Il n’y avait qu’à voir les images des charges pour constater avec horreur les dangers qu’elles constituent pour la vie des victimes. Selon le docteur Pierre Harvey: «Statistiquement, ce n’est qu’une question de temps avant qu’il y ait mort d’homme.» Pour d’autres, dont plusieurs anciens joueurs, eux-mêmes victimes de multiples commotions cérébrales, le hockey d’aujourd’hui n’est pas plus violent que celui des années 1970‑1980. Selon Vincent Damphousse, qui a déjà été vice-président de l’AJLNH, c’est juste qu’il y a plus de caméras et qu’on accorde plus de visibilité aux coups portés à la tête. En appui à cette thèse, le documentaire montrait quelques incidents de ces années, dont le coup de hache de Bobby Clarke sur Kharlamov et même un coup de bâton porté à la tête de l’adversaire par le gentleman par excellence du sport, Jean Béliveau. Afin de parer à cette montée ou perpétuation de la violence, René Fasel, président de la Fédération internationale de hockey sur glace, prône l’élimination de «la charge corporelle», commodément appelée ici «finir la mise en échec», même si ça signifie partir du centre de la patinoire pour le faire. On a aussi suggéré la modification des équipements, le retour de la ligne rouge et une certaine permissivité envers l’accrochage par les défenseurs. On a bien sûr ignoré une surface glacée aux dimensions internationales, économiquement beaucoup trop dispendieuse pour les propriétaires d’équipe.

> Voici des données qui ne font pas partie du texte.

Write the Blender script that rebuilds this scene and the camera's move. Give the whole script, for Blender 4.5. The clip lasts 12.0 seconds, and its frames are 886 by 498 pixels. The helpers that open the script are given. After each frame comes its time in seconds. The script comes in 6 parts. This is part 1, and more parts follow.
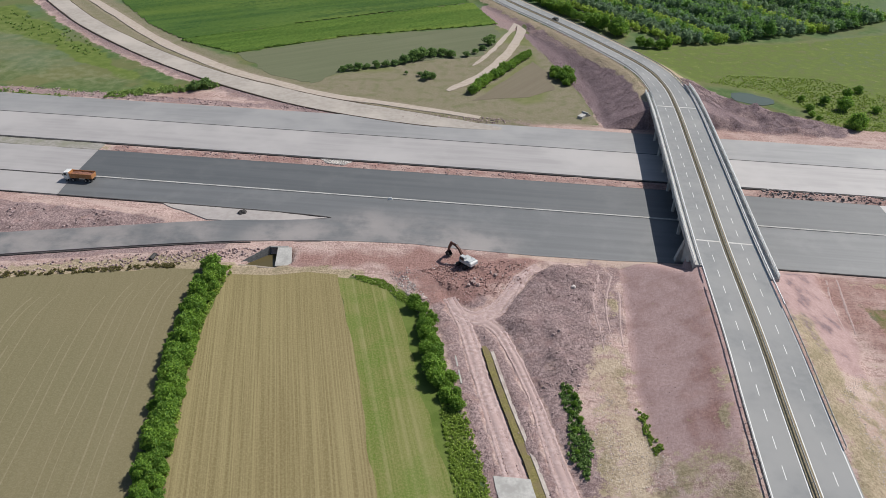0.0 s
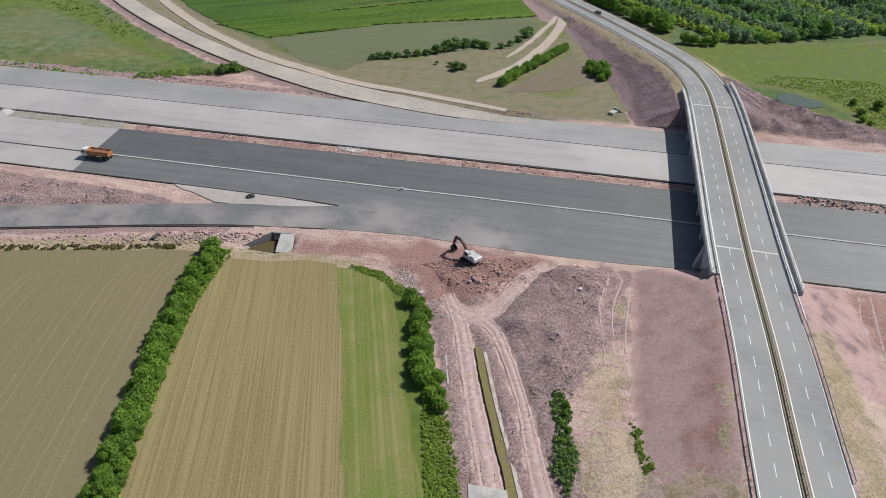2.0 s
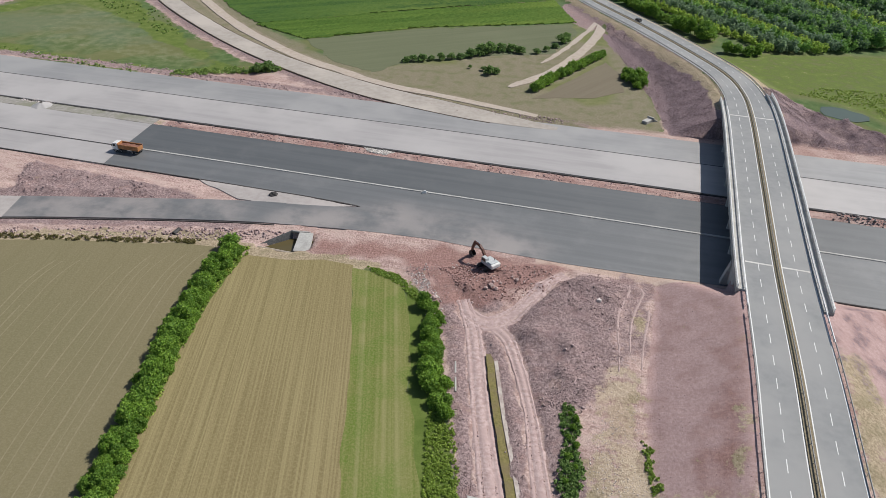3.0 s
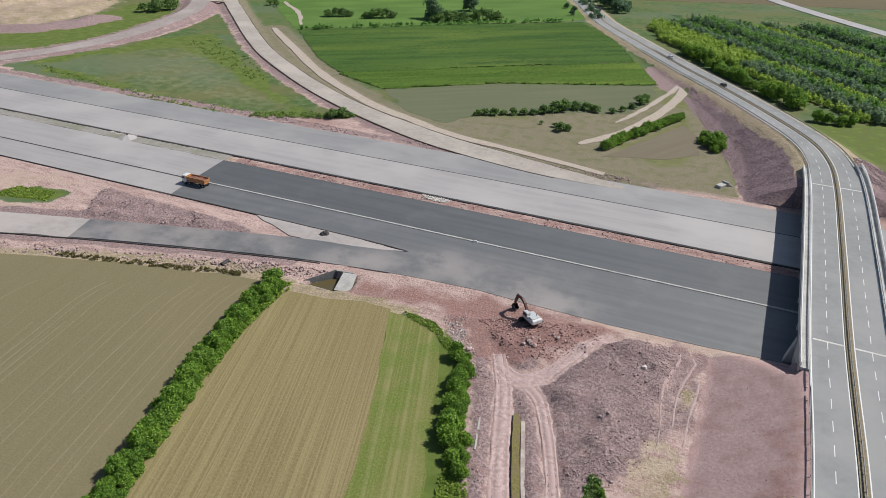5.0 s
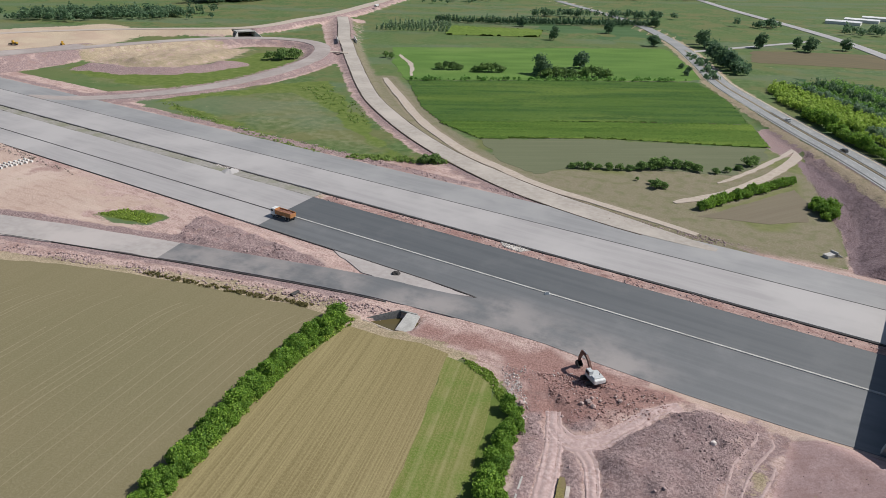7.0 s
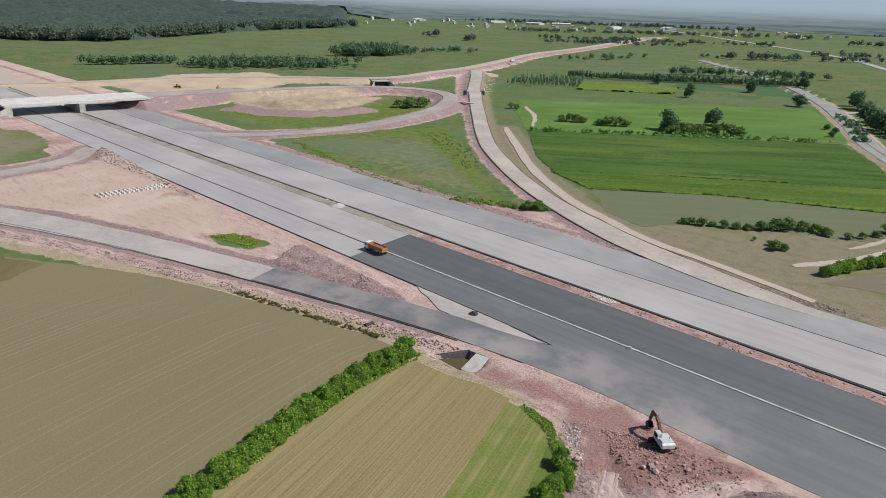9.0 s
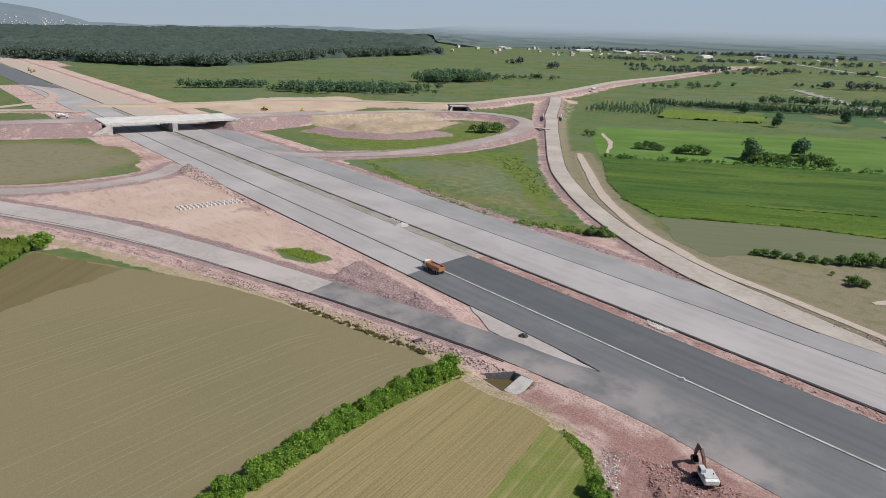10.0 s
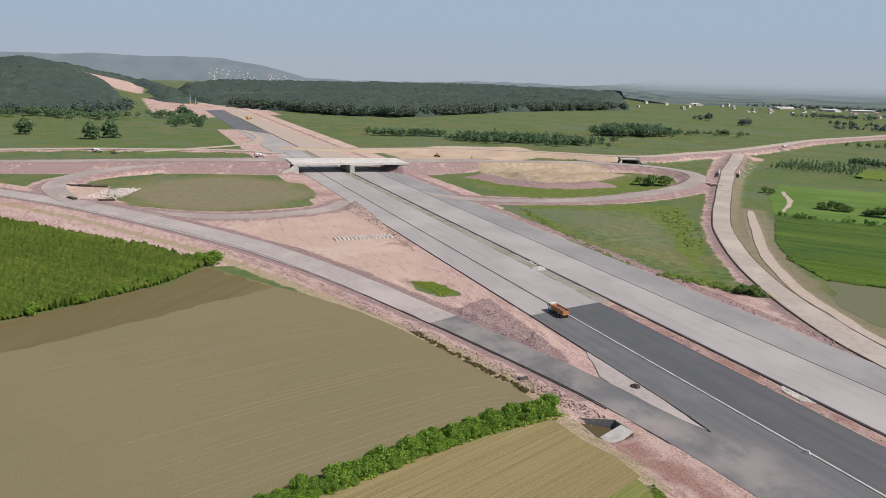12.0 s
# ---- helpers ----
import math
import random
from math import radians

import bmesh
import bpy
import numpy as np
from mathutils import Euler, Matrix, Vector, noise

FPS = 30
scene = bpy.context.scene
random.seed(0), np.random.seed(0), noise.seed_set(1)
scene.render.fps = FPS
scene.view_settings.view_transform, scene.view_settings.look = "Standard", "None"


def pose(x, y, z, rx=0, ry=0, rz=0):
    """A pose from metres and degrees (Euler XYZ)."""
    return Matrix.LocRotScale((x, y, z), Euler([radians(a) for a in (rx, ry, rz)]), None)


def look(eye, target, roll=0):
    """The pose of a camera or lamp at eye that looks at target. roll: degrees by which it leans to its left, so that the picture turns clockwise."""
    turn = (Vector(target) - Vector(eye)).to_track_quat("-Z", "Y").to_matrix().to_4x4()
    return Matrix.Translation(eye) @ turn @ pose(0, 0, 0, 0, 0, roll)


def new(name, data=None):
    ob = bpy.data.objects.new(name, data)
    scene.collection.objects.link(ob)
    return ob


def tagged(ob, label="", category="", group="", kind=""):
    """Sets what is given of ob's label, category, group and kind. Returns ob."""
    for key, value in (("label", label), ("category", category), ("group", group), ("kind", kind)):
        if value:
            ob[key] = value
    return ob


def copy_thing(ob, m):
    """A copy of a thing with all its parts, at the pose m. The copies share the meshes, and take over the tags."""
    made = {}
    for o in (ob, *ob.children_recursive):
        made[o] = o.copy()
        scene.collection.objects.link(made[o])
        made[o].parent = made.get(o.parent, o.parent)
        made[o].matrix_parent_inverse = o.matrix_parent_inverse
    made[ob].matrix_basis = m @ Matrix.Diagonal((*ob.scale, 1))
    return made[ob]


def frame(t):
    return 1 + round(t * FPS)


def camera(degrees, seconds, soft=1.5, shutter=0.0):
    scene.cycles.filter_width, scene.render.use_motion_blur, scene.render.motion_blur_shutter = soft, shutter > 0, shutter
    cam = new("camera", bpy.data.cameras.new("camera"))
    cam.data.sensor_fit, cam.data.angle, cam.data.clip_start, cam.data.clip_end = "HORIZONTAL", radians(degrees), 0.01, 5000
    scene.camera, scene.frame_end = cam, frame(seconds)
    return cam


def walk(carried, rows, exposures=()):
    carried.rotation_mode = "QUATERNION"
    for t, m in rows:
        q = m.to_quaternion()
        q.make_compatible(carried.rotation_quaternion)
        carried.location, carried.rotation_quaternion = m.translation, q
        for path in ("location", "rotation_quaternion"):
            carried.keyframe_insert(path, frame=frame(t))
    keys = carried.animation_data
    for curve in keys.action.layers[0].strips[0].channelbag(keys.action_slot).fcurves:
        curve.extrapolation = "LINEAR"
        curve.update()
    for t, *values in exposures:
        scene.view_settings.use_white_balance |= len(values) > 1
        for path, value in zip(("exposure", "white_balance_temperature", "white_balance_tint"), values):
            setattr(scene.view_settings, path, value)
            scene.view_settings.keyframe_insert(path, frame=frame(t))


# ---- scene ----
cam = camera(65.0, 12.0, soft=0.85)
PATH = [
    (0, (-29.956, -18.196, 99.677), (-29.889, -16.524, 98.58), 1.5),
    (0.5, (-26.996, -16.648, 99.037), (-26.964, -14.979, 97.936), 1.5),
    (1, (-24.109, -15.437, 98.094), (-24.112, -13.77, 96.988), 1.5),
    (1.5, (-21.505, -14.251, 97.005), (-21.542, -12.586, 95.898), 1.5),
    (2, (-18.871, -12.854, 95.969), (-18.944, -11.191, 94.859), 1.6),
    (2.5, (-16.32, -11.716, 95.01), (-16.442, -10.056, 93.902), 1.6),
    (3, (-14.022, -10.395, 94.218), (-14.207, -8.733, 93.121), 1.6),
    (5, (-5.268, -5.455, 89.863), (-5.705, -3.756, 88.904), 1.7),
    (5.5, (-3.263, -4.256, 89.024), (-3.772, -2.559, 88.097), 1.8),
    (6, (-1.491, -3.041, 88.047), (-2.076, -1.348, 87.155), 1.8),
    (6.5, (0.537, -1.59, 86.994), (-0.127, 0.09, 86.135), 1.8),
    (7, (3.055, 0.295, 86.07), (2.302, 1.954, 85.244), 1.6),
    (9, (13.672, 8.767, 81.425), (12.566, 10.284, 80.734), 1.5),
    (9.5, (16.563, 10.845, 80.814), (15.365, 12.304, 80.153), 1.4),
    (10, (19.973, 12.852, 79.925), (18.675, 14.239, 79.3), 1.4),
    (10.5, (22.971, 15.293, 79.167), (21.583, 16.605, 78.573), 1.4),
    (11, (26.535, 17.675, 78.017), (25.047, 18.89, 77.46), 1.5),
    (11.5, (29.768, 20.414, 77.307), (28.197, 21.534, 76.78), 1.3),
    (12, (33.277, 23.499, 76.514), (31.626, 24.516, 76.023), 1.4),
]
walk(cam, [(t, look(eye, target, roll)) for t, eye, target, roll in PATH], [(0, 0.0, 6500, 10), (8, 0.0, 6500, 10), (9.5, 0.0, 6550, 11), (12, 0.0, 6850, 15)])

# ---- world and light ----
SUN_AZ = math.atan2(0.50, 0.87)          # towards the sun, from +x
SUN_EL = radians(48.5)
world = bpy.data.worlds.new("sky")
scene.world = world
world.use_nodes = True
wn = world.node_tree
wn.nodes.clear()
sky = wn.nodes.new("ShaderNodeTexSky")
sky.sky_type, sky.sun_disc = "NISHITA", False
sky.sun_elevation = SUN_EL
sky.sun_rotation = math.pi / 2 - SUN_AZ
sky.altitude, sky.air_density, sky.dust_density, sky.ozone_density = 100, 1.0, 0.8, 1.2
bg = wn.nodes.new("ShaderNodeBackground")
bg.inputs["Strength"].default_value = 0.07
wo = wn.nodes.new("ShaderNodeOutputWorld")
wn.links.new(sky.outputs[0], bg.inputs["Color"])
wn.links.new(bg.outputs[0], wo.inputs["Surface"])
sun = new("sun", bpy.data.lights.new("sun", "SUN"))
sun.data.energy, sun.data.angle, sun.data.color = 4.65, radians(0.6), (1.0, 0.965, 0.915)
sun.matrix_world = look((0, 0, 300), (-math.cos(SUN_AZ) * math.cos(SUN_EL), -math.sin(SUN_AZ) * math.cos(SUN_EL), 300 - math.sin(SUN_EL)))
scene.view_settings.exposure = 0.0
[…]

Au sujet des bagarres, l’ami Bettman nage en plein déni. Cependant, plusieurs intervenants crédibles, dont les DG Yzerman, Shero et Rutherford, Scotty Bowman, Serge Savard, et René Fasel, les considèrent inutiles et «n’ont pas d’affaires là!» renchérit Vincent Damphousse. Quant au Docteur Harvey, il en relève le paradoxe: «Le hockey est le seul sport où les bagarres sont à la fois défendues et en même temps réglementées.» D’autres, comme Norman Flynn et Benoit Brunet, voient la nécessité de la présence d’hommes forts pour policer les coups vicieux distribués par l’adversaire. La théorie que «les amateurs en veulent» est aussi tenace. Tient-elle cependant la route? Selon les statistiques de la LNH, la moyenne d’une bagarre par match en 1990 est aujourd’hui passée à une à tous les trois matchs. Durant cette même période, la LNH prétend pourtant ne pas avoir constaté de diminution dans les assistances aux matchs. Pour ceux qui pensent qu’une bonne séance de lutte peut changer le rythme d’un match, j’ai retenu ce commentaire de Mathieu Darche, pourtant un gars de 4e trio: «Je ne me suis jamais senti motivé par une bagarre durant une partie.»

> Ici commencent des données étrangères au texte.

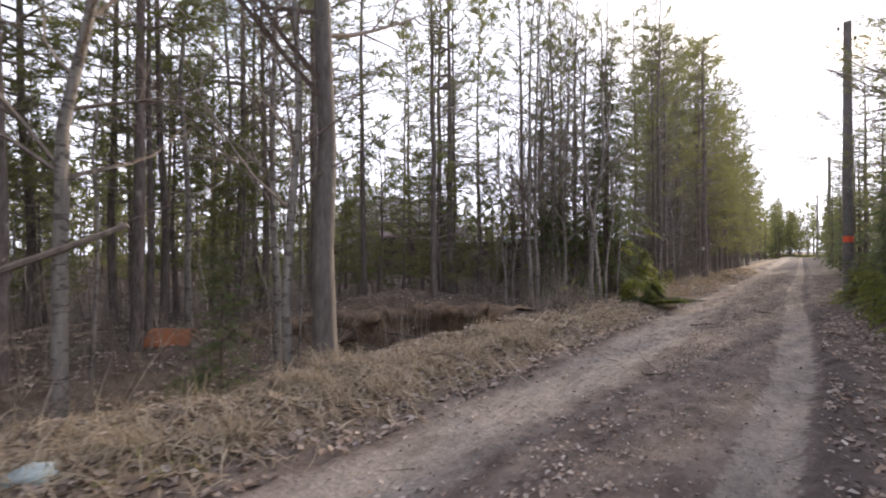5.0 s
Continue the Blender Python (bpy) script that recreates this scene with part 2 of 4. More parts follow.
    # a darker band along the ditch bottom at the start of the track
    ditch_dark = n.math("MULTIPLY", n.ramp(n.math("ABSOLUTE", n.math("ADD", xs, 3.85)), (0.62, 0.9), (0.95, 0.0)), n.ramp(far, (0.19, 1.0), (0.215, 0.0)))
    c = n.mix(ditch_dark, c, n.mix(mid, (0.018, 0.015, 0.013), (0.055, 0.043, 0.034)))
    c = n.mix(n.ramp(n.math("SUBTRACT", xs, 1.3), (0.0, 0.0), (0.35, 1.0)), c, right)
    c = n.mix(0.35, c, n.ramp(fine, (0.3, 0.25), (0.7, 0.75)), "OVERLAY")
    n.bump(n.math("ADD", n.math("MULTIPLY", mid, 0.7), n.math("MULTIPLY", n.math("ADD", fine, lumps), 0.3)), 0.95, 0.07)
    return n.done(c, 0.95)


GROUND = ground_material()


# ---- mesh helpers ----
class Soup:
    """Vertices and faces piled up, to become one mesh."""

    def __init__(self):
        self.v, self.f = [], []

    def tri(self, a, b, c):
        k = len(self.v)
        self.v += [a, b, c]
        self.f.append((k, k + 1, k + 2))

    def quad(self, a, b, c, d):
        k = len(self.v)
        self.v += [a, b, c, d]
        self.f.append((k, k + 1, k + 2, k + 3))

    def stem(self, pts, rad, taper, sides=9, flare=0.3):
        """A trunk: bumpy, tapering, with a flared foot."""
        n = 26
        fine = [along(pts, (i / n) ** 1.3) for i in range(n + 1)]
        top = pts[-1].z
        radii = [max(0.008, rad * (1 - taper * max(0, p.z) / top) + rad * flare * math.exp(-max(0, p.z) / 0.15)) for p in fine]
        start = len(self.v)
        self.tube(fine, radii, sides)
        for i, p in enumerate(fine):
            for k in range(sides):
                q = self.v[start + i * sides + k]
                self.v[start + i * sides + k] = p + (q - p) * (1 + 0.14 * noise.noise(q * 9) + 0.10 * noise.noise(q * 2.5))

    def tube(self, pts, radii, sides=6, cap=False):
        base = len(self.v)
        for i, p in enumerate(pts):
            d = (pts[min(i + 1, len(pts) - 1)] - pts[max(i - 1, 0)]).normalized()
            u = d.cross(Vector((0.31, 0.95, 0.05))).normalized() if abs(d.y) < 0.93 else d.cross(Vector((1, 0, 0))).normalized()
            w = d.cross(u)
            for k in range(sides):
                q = 2 * math.pi * k / sides
                self.v.append(p + (u * math.cos(q) + w * math.sin(q)) * radii[i])
        for i in range(len(pts) - 1):
            for k in range(sides):
                k2 = (k + 1) % sides
                self.f.append((base + i * sides + k, base + i * sides + k2, base + (i + 1) * sides + k2, base + (i + 1) * sides + k))
        if cap:
            self.f.append(tuple(base + (len(pts) - 1) * sides + k for k in range(sides)))
            self.f.append(tuple(base + k for k in reversed(range(sides))))

    def box(self, m, sx, sy, sz):
        k = len(self.v)
        for z in (-0.5, 0.5):
            for x, y in ((-0.5, -0.5), (0.5, -0.5), (0.5, 0.5), (-0.5, 0.5)):
                self.v.append(m @ Vector((x * sx, y * sy, z * sz)))
        for f in ((3, 2, 1, 0), (4, 5, 6, 7), (0, 1, 5, 4), (1, 2, 6, 5), (2, 3, 7, 6), (3, 0, 4, 7)):
            self.f.append(tuple(k + i for i in f))

    def mesh(self, name, material, smooth=False):
        me = bpy.data.meshes.new(name)
        me.from_pydata([tuple(p) for p in self.v], [], self.f)
        me.materials.append(material)
        if smooth:
            me.polygons.foreach_set("use_smooth", [True] * len(me.polygons))
        me.update()
        return me


def part(name, mesh, parent, label=""):
    ob = new(name, mesh)
    ob.parent = parent
    return tagged(ob, label)


def thing(name, label, category, group="", m=None):
    ob = new(name)
    ob.empty_display_size = 0.2
    ob.matrix_basis = m or Matrix()
    return tagged(ob, label, category, group)


def fbm(x, y, s, o=3):
    return noise.fractal(Vector((x * s, y * s, 3.7)), 0.8, 2.0, o)


def height(x, y):
    """The lie of the land: a rutted track, a verge, a ditch and bank on the left, rough forest floor."""
    z = 0.02 * fbm(x, y, 1.3) + 0.012 * fbm(x, y, 5.0)
    q = x - sway(y)
    z -= 0.045 * math.exp(-((q - 0.79) / 0.2) ** 4) + 0.035 * math.exp(-((q + 0.93) / 0.36) ** 2)
    z += 0.03 * math.exp(-((q - 1.2) / 0.15) ** 2)
    if abs(x) < 1.6:
        z += 0.022 * noise.noise(Vector((x * 7, y * 4.5, 1.0))) * min(1.0, max(0.15, (y - 8) / 8))
    if x < -1.5:
        k = min(1, (-1.5 - x) / 0.4)
        z += k * (0.15 + 0.06 * fbm(x, y, 2.2))
    edge = -2.75 - 0.15 * math.sin(y * 0.7) - 0.1 * math.sin(y * 1.9)
    if x < edge:
        k = min(1, (edge - x) / (0.5 if y < 9.8 else 1.0))
        k = k * k * (3 - 2 * k)
        deep = 0.95 if y < 9.5 else 0.75 if y < 10.5 else 0.45
        z -= k * deep
        k2 = max(0, min(1, (edge - 1.6 - x) / 1.6))
        z += k2 * (deep - 0.2 + 0.10 * fbm(x, y, 0.5))
    if x > 1.4:
        k = min(1, (x - 1.4) / 0.9)
        z += k * (0.03 + 0.06 * fbm(x, y, 1.6))
    # a pit with an undercut edge beside the verge, and the spoil heap behind it
    d = math.hypot((x + 4.6) / 1.3, (y - 20.0) / 1.9)
    if d < 1.25:
        z -= 0.62 * (1 - (d / 1.25) ** 6)
    d = math.hypot((x + 6.6) / 1.3, (y - 22.0) / 2.2)
    z += 0.42 * math.exp(-d * d)
    return z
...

En conclusion, le reportage constate que les mentalités évoluent par rapport à la violence et les bagarres, mais lentement. Avec la présence de dinosaures aux postes de DG et de président de la LNH, il ne faut pas s’attendre à trop au cours des prochaines années. Quand on sait que les dinosaures auraient sévi sur terre durant 165 millions d’années, il faudra s’armer de patience, de beaucoup de patience avant de voir poindre du changement dans la LNH.